Social Media: How Much is Too Much?

Social Times is one of those cool new social media blogs that just happens to be in Washington, D.C. It is a joint venture by Nick O’Neill and is backed by other prominent goons from the DC market, Frank Gruber and Jesse Thomas. All friends of mine, all respectable bloggers that are each doing great things individually.

One of the writers at Social Times, Anthony Lafauce, wrote an article last week “Social Media… I think we need some time apart“. It was particularly a good article, not because of the literal content of the article, which described his time away at SXSW as a “liberating” time free of Facebook, Twitter and other socnets. Instead, the real meat of this article was in the fact that he highlighted a systemic problem in our internet culture.

I don’t want to sound like an old stodge (cue the jokes about, “Back in my day…”), but society has increasingly lost focus of what is truly valuable – that is the personal and human contact that is not afforded by social media. Yes, increasingly we are aware of the life streams of others, friends or followers. Yes, we like to grab beers and hamburgers while chatting over some new juicy bit of gossip. But we’ve lost, in most cases, the sincerest form of friendship and collaboration that there could ever be. Deep, lasting personal relationships with others where empathetic exchange of laughs and ideas transcend the superficial relationships that social media is so adept at creating.
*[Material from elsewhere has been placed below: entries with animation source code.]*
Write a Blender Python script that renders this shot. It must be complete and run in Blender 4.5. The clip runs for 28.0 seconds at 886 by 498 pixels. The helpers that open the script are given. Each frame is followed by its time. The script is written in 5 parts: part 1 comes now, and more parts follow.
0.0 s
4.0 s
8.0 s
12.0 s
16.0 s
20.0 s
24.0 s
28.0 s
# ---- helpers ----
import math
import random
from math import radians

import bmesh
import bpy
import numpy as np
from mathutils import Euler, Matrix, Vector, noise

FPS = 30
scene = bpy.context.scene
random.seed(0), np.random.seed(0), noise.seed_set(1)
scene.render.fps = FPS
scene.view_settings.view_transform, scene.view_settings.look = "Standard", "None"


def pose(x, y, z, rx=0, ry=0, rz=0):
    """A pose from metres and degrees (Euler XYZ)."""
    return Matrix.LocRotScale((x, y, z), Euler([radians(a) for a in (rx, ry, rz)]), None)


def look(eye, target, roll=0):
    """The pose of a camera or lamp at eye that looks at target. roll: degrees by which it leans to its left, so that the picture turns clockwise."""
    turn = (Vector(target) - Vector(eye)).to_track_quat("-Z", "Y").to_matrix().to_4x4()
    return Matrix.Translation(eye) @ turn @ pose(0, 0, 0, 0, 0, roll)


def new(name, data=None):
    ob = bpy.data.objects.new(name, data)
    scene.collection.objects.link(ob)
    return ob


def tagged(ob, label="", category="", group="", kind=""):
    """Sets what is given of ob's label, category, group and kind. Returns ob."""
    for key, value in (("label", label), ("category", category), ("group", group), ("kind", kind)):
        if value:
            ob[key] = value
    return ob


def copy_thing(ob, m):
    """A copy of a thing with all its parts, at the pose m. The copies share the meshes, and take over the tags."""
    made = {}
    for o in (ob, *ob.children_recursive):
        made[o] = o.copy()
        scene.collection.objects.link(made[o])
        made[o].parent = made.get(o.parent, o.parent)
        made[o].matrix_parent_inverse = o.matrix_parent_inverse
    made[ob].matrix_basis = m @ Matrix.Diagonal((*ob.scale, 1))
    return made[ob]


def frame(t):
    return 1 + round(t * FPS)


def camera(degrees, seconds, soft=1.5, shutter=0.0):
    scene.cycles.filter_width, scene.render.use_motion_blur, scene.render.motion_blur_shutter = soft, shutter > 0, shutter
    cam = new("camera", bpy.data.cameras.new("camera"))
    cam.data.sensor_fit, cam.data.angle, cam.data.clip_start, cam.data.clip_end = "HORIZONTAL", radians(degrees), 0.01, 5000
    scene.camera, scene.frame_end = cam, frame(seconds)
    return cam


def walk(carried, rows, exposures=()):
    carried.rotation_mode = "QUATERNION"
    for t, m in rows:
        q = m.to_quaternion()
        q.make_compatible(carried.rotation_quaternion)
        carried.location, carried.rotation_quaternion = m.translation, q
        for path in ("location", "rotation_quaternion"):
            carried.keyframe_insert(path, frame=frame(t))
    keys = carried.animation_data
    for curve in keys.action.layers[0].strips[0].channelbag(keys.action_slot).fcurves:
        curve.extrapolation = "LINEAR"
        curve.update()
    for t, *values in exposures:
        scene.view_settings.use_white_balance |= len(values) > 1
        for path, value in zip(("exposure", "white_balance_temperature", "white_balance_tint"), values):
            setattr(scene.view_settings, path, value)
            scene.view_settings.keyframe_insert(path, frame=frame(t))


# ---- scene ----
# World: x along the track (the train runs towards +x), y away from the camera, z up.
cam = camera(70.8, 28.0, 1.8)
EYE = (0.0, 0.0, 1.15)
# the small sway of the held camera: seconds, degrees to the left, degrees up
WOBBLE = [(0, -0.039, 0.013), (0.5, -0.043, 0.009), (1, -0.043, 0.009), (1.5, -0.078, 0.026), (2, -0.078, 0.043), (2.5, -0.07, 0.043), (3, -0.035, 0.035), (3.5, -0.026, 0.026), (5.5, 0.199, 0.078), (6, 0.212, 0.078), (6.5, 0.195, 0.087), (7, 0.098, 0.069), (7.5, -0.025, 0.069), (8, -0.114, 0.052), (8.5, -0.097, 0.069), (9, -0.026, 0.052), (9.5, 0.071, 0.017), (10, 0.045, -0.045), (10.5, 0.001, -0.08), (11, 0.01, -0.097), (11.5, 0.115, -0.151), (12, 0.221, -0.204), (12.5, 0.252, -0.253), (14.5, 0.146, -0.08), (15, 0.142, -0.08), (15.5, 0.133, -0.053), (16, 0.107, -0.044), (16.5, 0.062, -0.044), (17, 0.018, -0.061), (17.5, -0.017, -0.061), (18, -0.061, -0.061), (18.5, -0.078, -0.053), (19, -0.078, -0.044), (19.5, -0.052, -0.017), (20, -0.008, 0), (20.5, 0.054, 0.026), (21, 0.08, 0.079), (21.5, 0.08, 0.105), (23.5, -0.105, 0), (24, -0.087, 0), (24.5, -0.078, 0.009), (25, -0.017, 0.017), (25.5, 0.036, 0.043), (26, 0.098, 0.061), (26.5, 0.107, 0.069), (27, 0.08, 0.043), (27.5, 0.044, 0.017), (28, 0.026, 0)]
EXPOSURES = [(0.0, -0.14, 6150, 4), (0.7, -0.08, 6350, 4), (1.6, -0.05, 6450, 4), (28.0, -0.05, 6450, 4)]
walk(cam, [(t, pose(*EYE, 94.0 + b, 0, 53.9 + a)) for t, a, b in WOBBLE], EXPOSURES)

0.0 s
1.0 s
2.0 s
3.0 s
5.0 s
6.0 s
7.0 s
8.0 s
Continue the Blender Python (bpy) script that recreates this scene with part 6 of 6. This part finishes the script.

Over at East Coast Blogging, Jimmy Gardner has taken off on this idea about cementing the community. I point you to a telling comment by my friend Keith Casey where he says something that is the antithesis of what social media mavens try to create with wildfire “friends and followers”:

People who want to get a piece of that are likely to jump in. But what about the opportunity to meet/help complete strangers? To be honest, my friends and allies *always* come first.

So, I concur with Anthony. The ability to shut it all down is great. The ability to connect in the real world and develop strong and solid relationships that will and do transcend into business, collaboration and partnerships is a more compelling effect.

Think on it.

9 Replies to “Social Media: How Much is Too Much?”

  1. I’m happy to say I totally agree, and despite being a nethead, and Community Marketing Manager for a number of online products, I’m always trying to encourage everyone involved to organise real world events, meets and interaction.

    The most valuable people I know online are mainly those who I’ve met in real life at least once…whether before or after we met online.

  2. Aaron,

    Great post, totally agree. I love your last statement. The connections I have made with you and all the others has been so rewarding for me. I love getting together with the like minded people and talk.
    I have made more connections offline from my online dealings recently than I have made my entire life with the local community.

    Keep up the great work.


  3. I’ve noticed that the main people that I twitter with/to are the people that I have real world relationships with *or* those that close friends have real world relationships with. I follow lots of people, but the only people on my IM notification are DCians, PHP’ers, or a handful of business contacts that I have from here and there. Those are the people with the thoughts and opinions that I generally care about. And occasionally, I find new and other people that I don’t know and happen to care about what they think and are doing… but that’s just a nice benefit. :)

    On another note, I find it creepy that people find me insightful. Before you know it, they’ll expect me to be in charge of stuff and set agendas and junk. ;)

  4. Ya, its funny, I’ve built several social nets but I don’t really use any of them in any meaningful way to communicate with friends. Also concur with some of the guys above that the online contacts that matter most are the ones you’ve met in person.

  5. Hey Aaron – I agree, too. The strongest relationships are those you can make “real” by meeting F2F – sxsw being a great example. I’ve always looked at social media as a kind of “relationship prep” stage – we know each other a little, so that when we finally do meet, we don’t have to worry about all that awkward getting-to-know-one-another stuff – we can just jump right in to hanging out.

    Awesome to meet you last week!

  6. Great assessment of the impersonality of social media and the desire to take a break from it once in a while. I DO sometimes feel like “an old stodge” and I’m not ashamed to say it. I’ve been exposed to more Web 2.0 and social networking than ever before because of a grad school class I’m taking about the subject. Guess what? For all the fun that can be had on Facebook, etc., I still prefer some face to face with people!

  7. I find myself a bit split by this one. Yes, we need to “connect in the real world and develop strong and solid relationships that will and do transcend into business”, but I’ve also found that it becomes a ‘chicken and the egg’ situation – I’ve met lots of people online that I would never have met offline, and subsequently met them offline to build offline projects, but these projects often require the input of online contacts.

    We all need to develop lasting personal relationship both online and offline, but we also need to be open to the idea of developing new relationships that may turn into lasting ones, where ever we meet these people.

  8. For me, it’s always about the actual people I get to meet. I think by nature I’m a sort of people person. The convenience of social media affords us the opportunities to stay more “in touch”, however I think our personalities add the finishing touch when we feel the need to actually INTERACT in person.

    If you already like hanging out with friends/people outside of the computer world, I think you’re more likely to have a good balance. Just starting to come out to DC social media events and meeting all you cool people has definitely helped me to realize the importance of the online/offline interaction.